Produce a word-for-word copy of the listing below without its pictures.

+===+

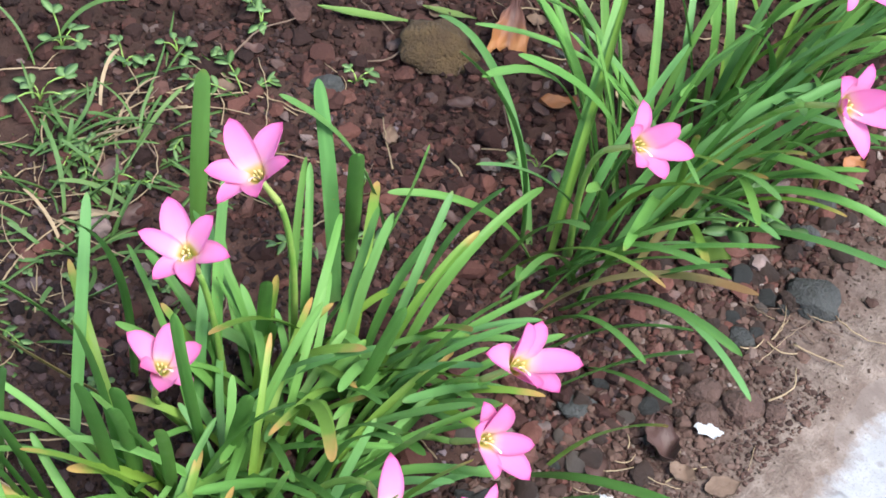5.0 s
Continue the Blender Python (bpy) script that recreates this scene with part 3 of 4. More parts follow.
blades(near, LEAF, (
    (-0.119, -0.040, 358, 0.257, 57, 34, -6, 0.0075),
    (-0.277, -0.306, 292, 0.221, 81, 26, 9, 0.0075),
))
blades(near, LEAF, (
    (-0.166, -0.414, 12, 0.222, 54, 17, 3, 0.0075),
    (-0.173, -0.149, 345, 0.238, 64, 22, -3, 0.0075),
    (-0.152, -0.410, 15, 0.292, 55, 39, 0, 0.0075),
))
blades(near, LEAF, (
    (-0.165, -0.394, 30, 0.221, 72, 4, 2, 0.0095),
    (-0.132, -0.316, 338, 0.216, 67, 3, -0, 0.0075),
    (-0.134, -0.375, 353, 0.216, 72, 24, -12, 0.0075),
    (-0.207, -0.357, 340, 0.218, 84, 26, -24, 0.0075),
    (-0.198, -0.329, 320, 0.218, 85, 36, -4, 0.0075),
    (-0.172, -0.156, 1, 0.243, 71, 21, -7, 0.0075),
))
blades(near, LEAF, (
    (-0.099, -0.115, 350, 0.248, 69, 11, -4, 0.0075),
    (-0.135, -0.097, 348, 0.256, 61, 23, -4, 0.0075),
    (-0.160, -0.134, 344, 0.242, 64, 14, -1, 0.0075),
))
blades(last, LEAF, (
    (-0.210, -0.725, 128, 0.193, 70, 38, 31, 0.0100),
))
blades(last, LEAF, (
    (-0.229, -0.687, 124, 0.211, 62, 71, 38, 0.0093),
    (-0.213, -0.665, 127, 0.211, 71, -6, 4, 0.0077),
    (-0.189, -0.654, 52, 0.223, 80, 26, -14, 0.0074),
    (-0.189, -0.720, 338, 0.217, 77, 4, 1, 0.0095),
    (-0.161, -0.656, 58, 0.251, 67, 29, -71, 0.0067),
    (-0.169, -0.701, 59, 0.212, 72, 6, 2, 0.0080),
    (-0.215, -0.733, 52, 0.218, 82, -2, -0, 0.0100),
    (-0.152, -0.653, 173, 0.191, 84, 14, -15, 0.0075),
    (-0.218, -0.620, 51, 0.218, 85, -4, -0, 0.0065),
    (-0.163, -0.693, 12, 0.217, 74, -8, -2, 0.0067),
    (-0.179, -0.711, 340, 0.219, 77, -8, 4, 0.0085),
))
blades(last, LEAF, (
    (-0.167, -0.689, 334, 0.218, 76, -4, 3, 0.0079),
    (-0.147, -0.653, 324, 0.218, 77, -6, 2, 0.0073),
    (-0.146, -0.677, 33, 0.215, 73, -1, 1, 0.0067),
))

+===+

* _REPLY TO THE TASK_
5.0 s
Continue the Blender Python (bpy) script that recreates this scene with part 3 of 4. More parts follow.
blades(near, LEAF, (
    (-0.119, -0.040, 358, 0.257, 57, 34, -6, 0.0075),
    (-0.277, -0.306, 292, 0.221, 81, 26, 9, 0.0075),
))
blades(near, LEAF, (
    (-0.166, -0.414, 12, 0.222, 54, 17, 3, 0.0075),
    (-0.173, -0.149, 345, 0.238, 64, 22, -3, 0.0075),
    (-0.152, -0.410, 15, 0.292, 55, 39, 0, 0.0075),
))
blades(near, LEAF, (
    (-0.165, -0.394, 30, 0.221, 72, 4, 2, 0.0095),
    (-0.132, -0.316, 338, 0.216, 67, 3, -0, 0.0075),
    (-0.134, -0.375, 353, 0.216, 72, 24, -12, 0.0075),
    (-0.207, -0.357, 340, 0.218, 84, 26, -24, 0.0075),
    (-0.198, -0.329, 320, 0.218, 85, 36, -4, 0.0075),
    (-0.172, -0.156, 1, 0.243, 71, 21, -7, 0.0075),
))
blades(near, LEAF, (
    (-0.099, -0.115, 350, 0.248, 69, 11, -4, 0.0075),
    (-0.135, -0.097, 348, 0.256, 61, 23, -4, 0.0075),
    (-0.160, -0.134, 344, 0.242, 64, 14, -1, 0.0075),
))
blades(last, LEAF, (
    (-0.210, -0.725, 128, 0.193, 70, 38, 31, 0.0100),
))
blades(last, LEAF, (
    (-0.229, -0.687, 124, 0.211, 62, 71, 38, 0.0093),
    (-0.213, -0.665, 127, 0.211, 71, -6, 4, 0.0077),
    (-0.189, -0.654, 52, 0.223, 80, 26, -14, 0.0074),
    (-0.189, -0.720, 338, 0.217, 77, 4, 1, 0.0095),
    (-0.161, -0.656, 58, 0.251, 67, 29, -71, 0.0067),
    (-0.169, -0.701, 59, 0.212, 72, 6, 2, 0.0080),
    (-0.215, -0.733, 52, 0.218, 82, -2, -0, 0.0100),
    (-0.152, -0.653, 173, 0.191, 84, 14, -15, 0.0075),
    (-0.218, -0.620, 51, 0.218, 85, -4, -0, 0.0065),
    (-0.163, -0.693, 12, 0.217, 74, -8, -2, 0.0067),
    (-0.179, -0.711, 340, 0.219, 77, -8, 4, 0.0085),
))
blades(last, LEAF, (
    (-0.167, -0.689, 334, 0.218, 76, -4, 3, 0.0079),
    (-0.147, -0.653, 324, 0.218, 77, -6, 2, 0.0073),
    (-0.146, -0.677, 33, 0.215, 73, -1, 1, 0.0067),
))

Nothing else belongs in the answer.